Recorded data
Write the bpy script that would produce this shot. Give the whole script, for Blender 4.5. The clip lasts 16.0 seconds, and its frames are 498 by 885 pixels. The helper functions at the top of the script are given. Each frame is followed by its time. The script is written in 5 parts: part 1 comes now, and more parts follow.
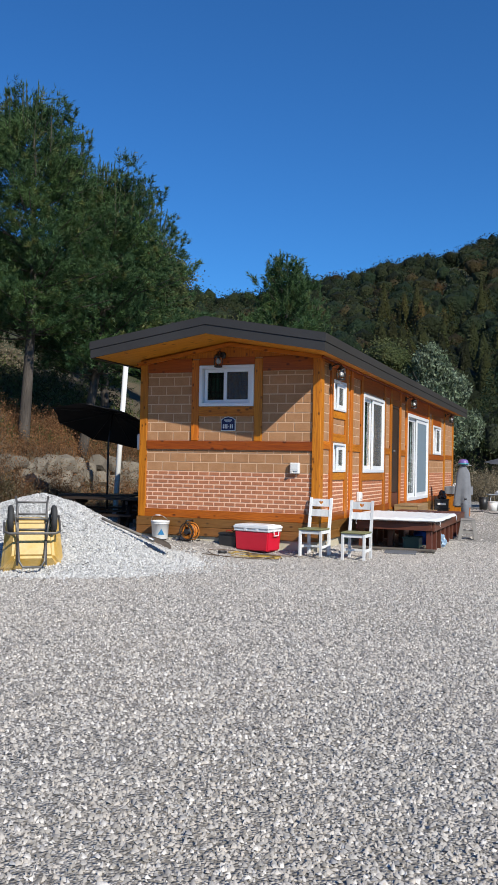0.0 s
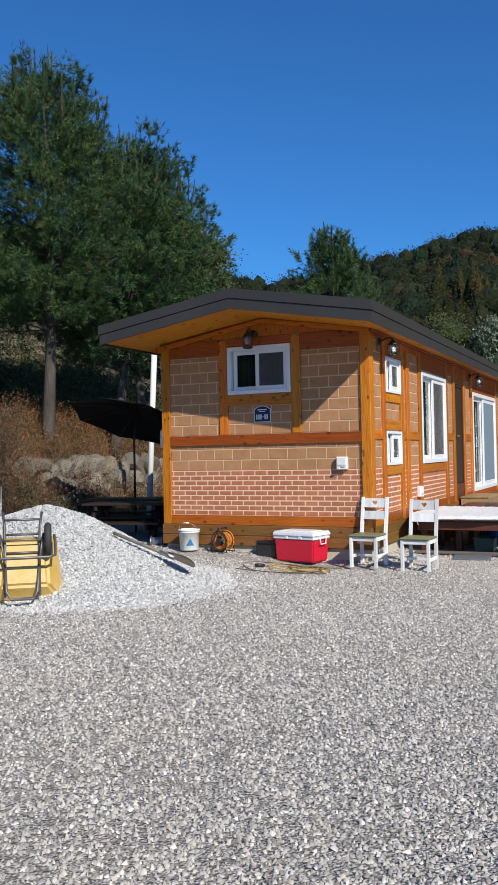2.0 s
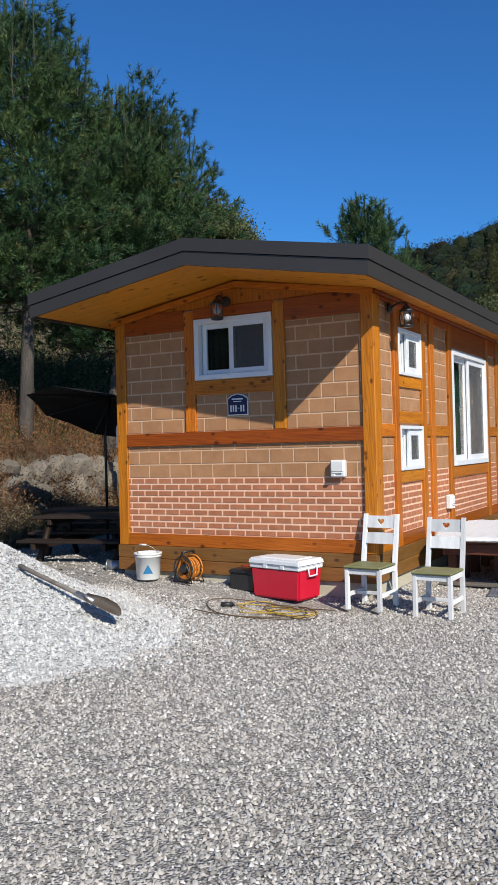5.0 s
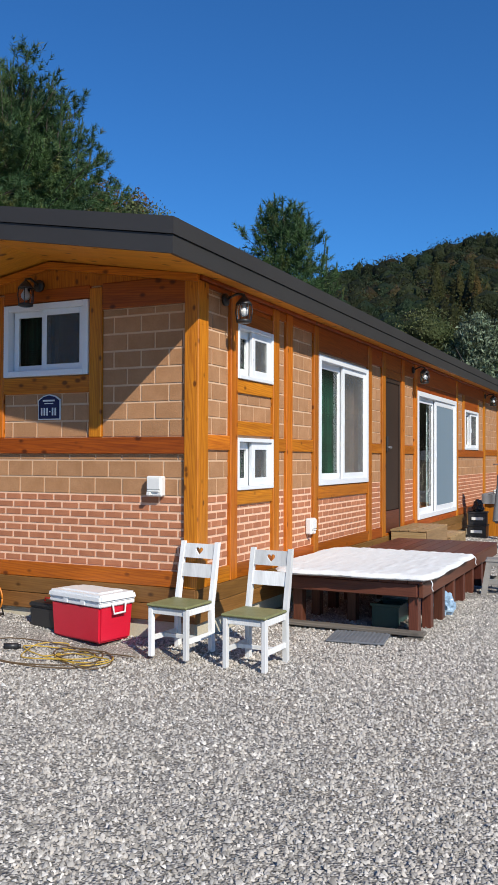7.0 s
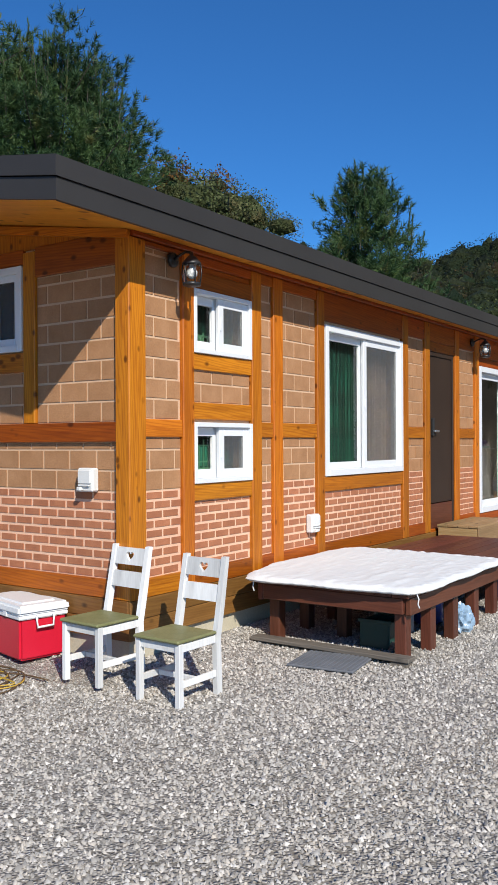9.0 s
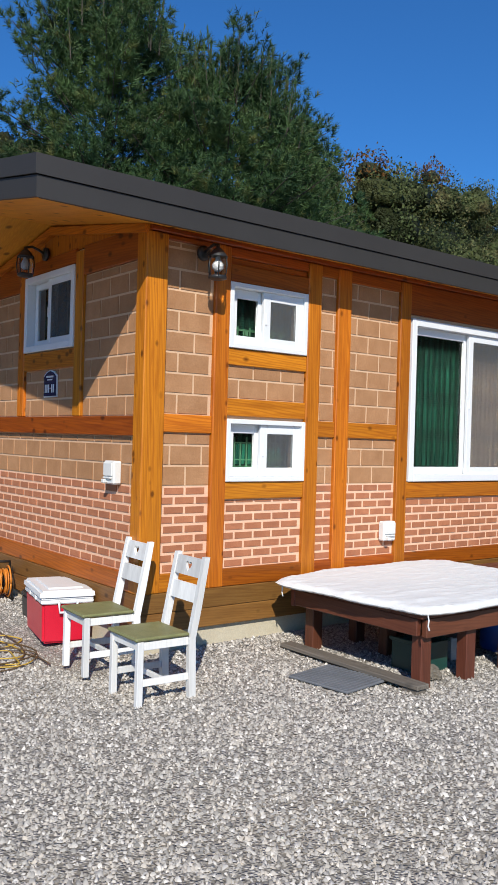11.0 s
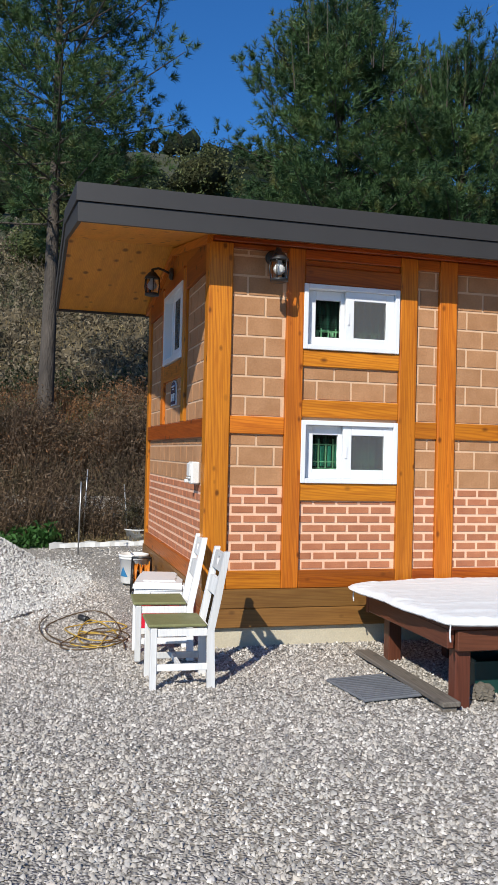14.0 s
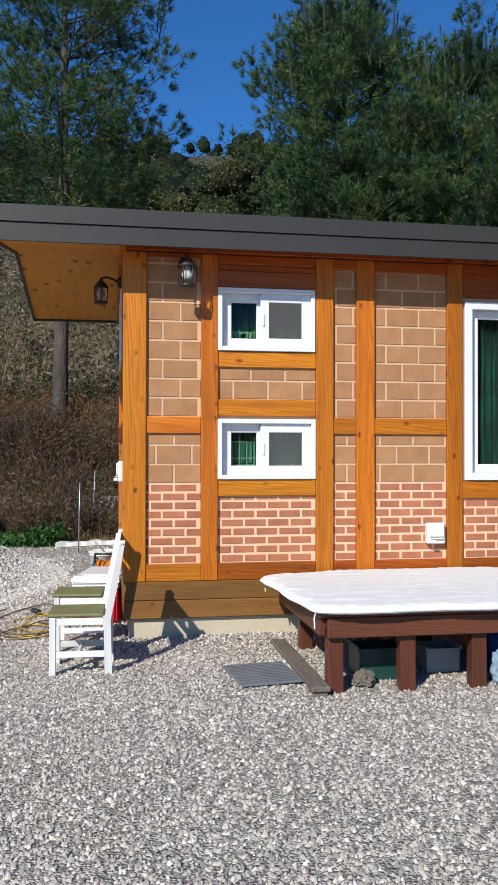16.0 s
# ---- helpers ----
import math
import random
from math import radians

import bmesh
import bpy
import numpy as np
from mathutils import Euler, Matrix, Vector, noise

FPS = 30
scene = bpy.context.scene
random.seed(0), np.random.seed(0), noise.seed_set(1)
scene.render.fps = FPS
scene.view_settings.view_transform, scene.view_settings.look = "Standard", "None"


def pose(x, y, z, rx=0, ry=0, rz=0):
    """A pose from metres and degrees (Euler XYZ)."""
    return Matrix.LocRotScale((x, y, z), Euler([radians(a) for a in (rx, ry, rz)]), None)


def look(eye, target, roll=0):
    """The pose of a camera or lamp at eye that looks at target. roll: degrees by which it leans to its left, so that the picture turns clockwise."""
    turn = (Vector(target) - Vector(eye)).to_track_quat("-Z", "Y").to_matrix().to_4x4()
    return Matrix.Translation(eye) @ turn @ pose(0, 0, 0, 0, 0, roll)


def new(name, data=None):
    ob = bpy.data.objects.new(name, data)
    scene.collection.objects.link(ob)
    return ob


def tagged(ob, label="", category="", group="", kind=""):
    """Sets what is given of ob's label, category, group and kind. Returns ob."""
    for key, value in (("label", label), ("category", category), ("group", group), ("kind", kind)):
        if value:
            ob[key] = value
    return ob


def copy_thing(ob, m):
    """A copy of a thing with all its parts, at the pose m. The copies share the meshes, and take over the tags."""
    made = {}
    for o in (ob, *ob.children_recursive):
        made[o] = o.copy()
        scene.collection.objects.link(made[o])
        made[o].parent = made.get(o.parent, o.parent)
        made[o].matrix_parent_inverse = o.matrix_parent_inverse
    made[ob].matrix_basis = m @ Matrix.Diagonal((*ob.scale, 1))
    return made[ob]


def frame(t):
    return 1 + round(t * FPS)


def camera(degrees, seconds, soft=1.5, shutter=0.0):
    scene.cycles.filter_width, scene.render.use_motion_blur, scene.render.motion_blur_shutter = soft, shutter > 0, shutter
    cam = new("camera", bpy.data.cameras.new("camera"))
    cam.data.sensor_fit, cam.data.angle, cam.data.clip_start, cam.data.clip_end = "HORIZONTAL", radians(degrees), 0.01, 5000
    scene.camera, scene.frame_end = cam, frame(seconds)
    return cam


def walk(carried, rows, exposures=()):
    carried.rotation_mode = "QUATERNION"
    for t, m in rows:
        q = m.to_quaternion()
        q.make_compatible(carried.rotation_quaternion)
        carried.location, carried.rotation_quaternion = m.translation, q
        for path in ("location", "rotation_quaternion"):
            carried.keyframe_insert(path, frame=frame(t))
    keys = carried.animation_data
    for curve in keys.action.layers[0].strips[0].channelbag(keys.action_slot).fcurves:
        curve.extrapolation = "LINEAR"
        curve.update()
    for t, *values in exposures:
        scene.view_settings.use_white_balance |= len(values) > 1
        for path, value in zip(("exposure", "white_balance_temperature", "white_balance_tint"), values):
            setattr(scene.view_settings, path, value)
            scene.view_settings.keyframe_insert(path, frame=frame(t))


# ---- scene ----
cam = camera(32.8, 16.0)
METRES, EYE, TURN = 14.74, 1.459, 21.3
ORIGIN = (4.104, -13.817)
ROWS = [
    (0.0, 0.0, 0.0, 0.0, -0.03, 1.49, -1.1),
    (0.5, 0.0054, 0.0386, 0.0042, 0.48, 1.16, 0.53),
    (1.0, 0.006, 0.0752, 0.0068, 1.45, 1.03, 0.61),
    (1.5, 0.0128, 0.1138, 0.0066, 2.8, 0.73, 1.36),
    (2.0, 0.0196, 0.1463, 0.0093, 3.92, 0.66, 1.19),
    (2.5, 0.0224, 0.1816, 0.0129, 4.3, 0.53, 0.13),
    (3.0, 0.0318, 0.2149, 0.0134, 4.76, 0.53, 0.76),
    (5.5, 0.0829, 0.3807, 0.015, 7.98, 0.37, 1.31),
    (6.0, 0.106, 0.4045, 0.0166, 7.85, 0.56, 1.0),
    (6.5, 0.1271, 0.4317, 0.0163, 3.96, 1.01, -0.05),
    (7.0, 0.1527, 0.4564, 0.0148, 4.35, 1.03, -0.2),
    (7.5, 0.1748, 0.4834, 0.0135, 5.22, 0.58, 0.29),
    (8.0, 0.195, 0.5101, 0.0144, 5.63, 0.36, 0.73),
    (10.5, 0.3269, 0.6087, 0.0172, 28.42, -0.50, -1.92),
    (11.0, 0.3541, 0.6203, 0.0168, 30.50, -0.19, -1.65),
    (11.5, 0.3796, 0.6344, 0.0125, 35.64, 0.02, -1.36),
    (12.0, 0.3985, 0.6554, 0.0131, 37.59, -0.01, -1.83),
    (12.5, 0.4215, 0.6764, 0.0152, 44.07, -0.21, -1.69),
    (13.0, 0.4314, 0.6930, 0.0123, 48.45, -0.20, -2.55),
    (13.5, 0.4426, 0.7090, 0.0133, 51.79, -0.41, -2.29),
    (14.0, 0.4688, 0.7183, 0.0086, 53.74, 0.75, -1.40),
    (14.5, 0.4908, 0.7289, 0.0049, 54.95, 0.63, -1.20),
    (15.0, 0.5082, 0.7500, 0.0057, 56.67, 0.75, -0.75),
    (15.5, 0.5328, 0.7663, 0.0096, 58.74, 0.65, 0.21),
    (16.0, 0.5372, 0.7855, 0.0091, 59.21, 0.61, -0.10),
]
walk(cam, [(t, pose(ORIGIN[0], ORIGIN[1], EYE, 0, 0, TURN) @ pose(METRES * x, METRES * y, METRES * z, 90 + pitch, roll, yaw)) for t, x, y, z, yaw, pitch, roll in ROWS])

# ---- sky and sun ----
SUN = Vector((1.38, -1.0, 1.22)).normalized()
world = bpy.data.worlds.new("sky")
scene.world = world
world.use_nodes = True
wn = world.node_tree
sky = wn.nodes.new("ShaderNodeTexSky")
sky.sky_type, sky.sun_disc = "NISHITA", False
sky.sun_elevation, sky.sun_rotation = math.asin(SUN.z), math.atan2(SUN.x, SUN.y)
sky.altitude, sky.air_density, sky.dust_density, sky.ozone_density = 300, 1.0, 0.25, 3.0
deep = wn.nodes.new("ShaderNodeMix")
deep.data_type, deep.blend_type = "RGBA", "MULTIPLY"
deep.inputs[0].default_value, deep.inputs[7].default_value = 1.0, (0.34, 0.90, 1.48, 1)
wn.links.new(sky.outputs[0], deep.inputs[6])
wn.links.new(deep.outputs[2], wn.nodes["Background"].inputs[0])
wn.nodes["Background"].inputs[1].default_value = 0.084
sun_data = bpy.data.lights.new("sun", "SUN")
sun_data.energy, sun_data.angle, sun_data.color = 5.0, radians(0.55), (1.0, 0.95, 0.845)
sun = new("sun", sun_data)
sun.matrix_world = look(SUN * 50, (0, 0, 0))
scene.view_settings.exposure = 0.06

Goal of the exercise
Exclude the images and reproduce the remaining data exactly.

Result of the exercise
Write the bpy script that would produce this shot. Give the whole script, for Blender 4.5. The clip lasts 16.0 seconds, and its frames are 498 by 885 pixels. The helper functions at the top of the script are given. Each frame is followed by its time. The script is written in 5 parts: part 1 comes now, and more parts follow.
0.0 s
2.0 s
5.0 s
7.0 s
9.0 s
11.0 s
14.0 s
16.0 s
# ---- helpers ----
import math
import random
from math import radians

import bmesh
import bpy
import numpy as np
from mathutils import Euler, Matrix, Vector, noise

FPS = 30
scene = bpy.context.scene
random.seed(0), np.random.seed(0), noise.seed_set(1)
scene.render.fps = FPS
scene.view_settings.view_transform, scene.view_settings.look = "Standard", "None"


def pose(x, y, z, rx=0, ry=0, rz=0):
    """A pose from metres and degrees (Euler XYZ)."""
    return Matrix.LocRotScale((x, y, z), Euler([radians(a) for a in (rx, ry, rz)]), None)


def look(eye, target, roll=0):
    """The pose of a camera or lamp at eye that looks at target. roll: degrees by which it leans to its left, so that the picture turns clockwise."""
    turn = (Vector(target) - Vector(eye)).to_track_quat("-Z", "Y").to_matrix().to_4x4()
    return Matrix.Translation(eye) @ turn @ pose(0, 0, 0, 0, 0, roll)


def new(name, data=None):
    ob = bpy.data.objects.new(name, data)
    scene.collection.objects.link(ob)
    return ob


def tagged(ob, label="", category="", group="", kind=""):
    """Sets what is given of ob's label, category, group and kind. Returns ob."""
    for key, value in (("label", label), ("category", category), ("group", group), ("kind", kind)):
        if value:
            ob[key] = value
    return ob


def copy_thing(ob, m):
    """A copy of a thing with all its parts, at the pose m. The copies share the meshes, and take over the tags."""
    made = {}
    for o in (ob, *ob.children_recursive):
        made[o] = o.copy()
        scene.collection.objects.link(made[o])
        made[o].parent = made.get(o.parent, o.parent)
        made[o].matrix_parent_inverse = o.matrix_parent_inverse
    made[ob].matrix_basis = m @ Matrix.Diagonal((*ob.scale, 1))
    return made[ob]


def frame(t):
    return 1 + round(t * FPS)


def camera(degrees, seconds, soft=1.5, shutter=0.0):
    scene.cycles.filter_width, scene.render.use_motion_blur, scene.render.motion_blur_shutter = soft, shutter > 0, shutter
    cam = new("camera", bpy.data.cameras.new("camera"))
    cam.data.sensor_fit, cam.data.angle, cam.data.clip_start, cam.data.clip_end = "HORIZONTAL", radians(degrees), 0.01, 5000
    scene.camera, scene.frame_end = cam, frame(seconds)
    return cam


def walk(carried, rows, exposures=()):
    carried.rotation_mode = "QUATERNION"
    for t, m in rows:
        q = m.to_quaternion()
        q.make_compatible(carried.rotation_quaternion)
        carried.location, carried.rotation_quaternion = m.translation, q
        for path in ("location", "rotation_quaternion"):
            carried.keyframe_insert(path, frame=frame(t))
    keys = carried.animation_data
    for curve in keys.action.layers[0].strips[0].channelbag(keys.action_slot).fcurves:
        curve.extrapolation = "LINEAR"
        curve.update()
    for t, *values in exposures:
        scene.view_settings.use_white_balance |= len(values) > 1
        for path, value in zip(("exposure", "white_balance_temperature", "white_balance_tint"), values):
            setattr(scene.view_settings, path, value)
            scene.view_settings.keyframe_insert(path, frame=frame(t))


# ---- scene ----
cam = camera(32.8, 16.0)
METRES, EYE, TURN = 14.74, 1.459, 21.3
ORIGIN = (4.104, -13.817)
ROWS = [
    (0.0, 0.0, 0.0, 0.0, -0.03, 1.49, -1.1),
    (0.5, 0.0054, 0.0386, 0.0042, 0.48, 1.16, 0.53),
    (1.0, 0.006, 0.0752, 0.0068, 1.45, 1.03, 0.61),
    (1.5, 0.0128, 0.1138, 0.0066, 2.8, 0.73, 1.36),
    (2.0, 0.0196, 0.1463, 0.0093, 3.92, 0.66, 1.19),
    (2.5, 0.0224, 0.1816, 0.0129, 4.3, 0.53, 0.13),
    (3.0, 0.0318, 0.2149, 0.0134, 4.76, 0.53, 0.76),
    (5.5, 0.0829, 0.3807, 0.015, 7.98, 0.37, 1.31),
    (6.0, 0.106, 0.4045, 0.0166, 7.85, 0.56, 1.0),
    (6.5, 0.1271, 0.4317, 0.0163, 3.96, 1.01, -0.05),
    (7.0, 0.1527, 0.4564, 0.0148, 4.35, 1.03, -0.2),
    (7.5, 0.1748, 0.4834, 0.0135, 5.22, 0.58, 0.29),
    (8.0, 0.195, 0.5101, 0.0144, 5.63, 0.36, 0.73),
    (10.5, 0.3269, 0.6087, 0.0172, 28.42, -0.50, -1.92),
    (11.0, 0.3541, 0.6203, 0.0168, 30.50, -0.19, -1.65),
    (11.5, 0.3796, 0.6344, 0.0125, 35.64, 0.02, -1.36),
    (12.0, 0.3985, 0.6554, 0.0131, 37.59, -0.01, -1.83),
    (12.5, 0.4215, 0.6764, 0.0152, 44.07, -0.21, -1.69),
    (13.0, 0.4314, 0.6930, 0.0123, 48.45, -0.20, -2.55),
    (13.5, 0.4426, 0.7090, 0.0133, 51.79, -0.41, -2.29),
    (14.0, 0.4688, 0.7183, 0.0086, 53.74, 0.75, -1.40),
    (14.5, 0.4908, 0.7289, 0.0049, 54.95, 0.63, -1.20),
    (15.0, 0.5082, 0.7500, 0.0057, 56.67, 0.75, -0.75),
    (15.5, 0.5328, 0.7663, 0.0096, 58.74, 0.65, 0.21),
    (16.0, 0.5372, 0.7855, 0.0091, 59.21, 0.61, -0.10),
]
walk(cam, [(t, pose(ORIGIN[0], ORIGIN[1], EYE, 0, 0, TURN) @ pose(METRES * x, METRES * y, METRES * z, 90 + pitch, roll, yaw)) for t, x, y, z, yaw, pitch, roll in ROWS])

# ---- sky and sun ----
SUN = Vector((1.38, -1.0, 1.22)).normalized()
world = bpy.data.worlds.new("sky")
scene.world = world
world.use_nodes = True
wn = world.node_tree
sky = wn.nodes.new("ShaderNodeTexSky")
sky.sky_type, sky.sun_disc = "NISHITA", False
sky.sun_elevation, sky.sun_rotation = math.asin(SUN.z), math.atan2(SUN.x, SUN.y)
sky.altitude, sky.air_density, sky.dust_density, sky.ozone_density = 300, 1.0, 0.25, 3.0
deep = wn.nodes.new("ShaderNodeMix")
deep.data_type, deep.blend_type = "RGBA", "MULTIPLY"
deep.inputs[0].default_value, deep.inputs[7].default_value = 1.0, (0.34, 0.90, 1.48, 1)
wn.links.new(sky.outputs[0], deep.inputs[6])
wn.links.new(deep.outputs[2], wn.nodes["Background"].inputs[0])
wn.nodes["Background"].inputs[1].default_value = 0.084
sun_data = bpy.data.lights.new("sun", "SUN")
sun_data.energy, sun_data.angle, sun_data.color = 5.0, radians(0.55), (1.0, 0.95, 0.845)
sun = new("sun", sun_data)
sun.matrix_world = look(SUN * 50, (0, 0, 0))
scene.view_settings.exposure = 0.06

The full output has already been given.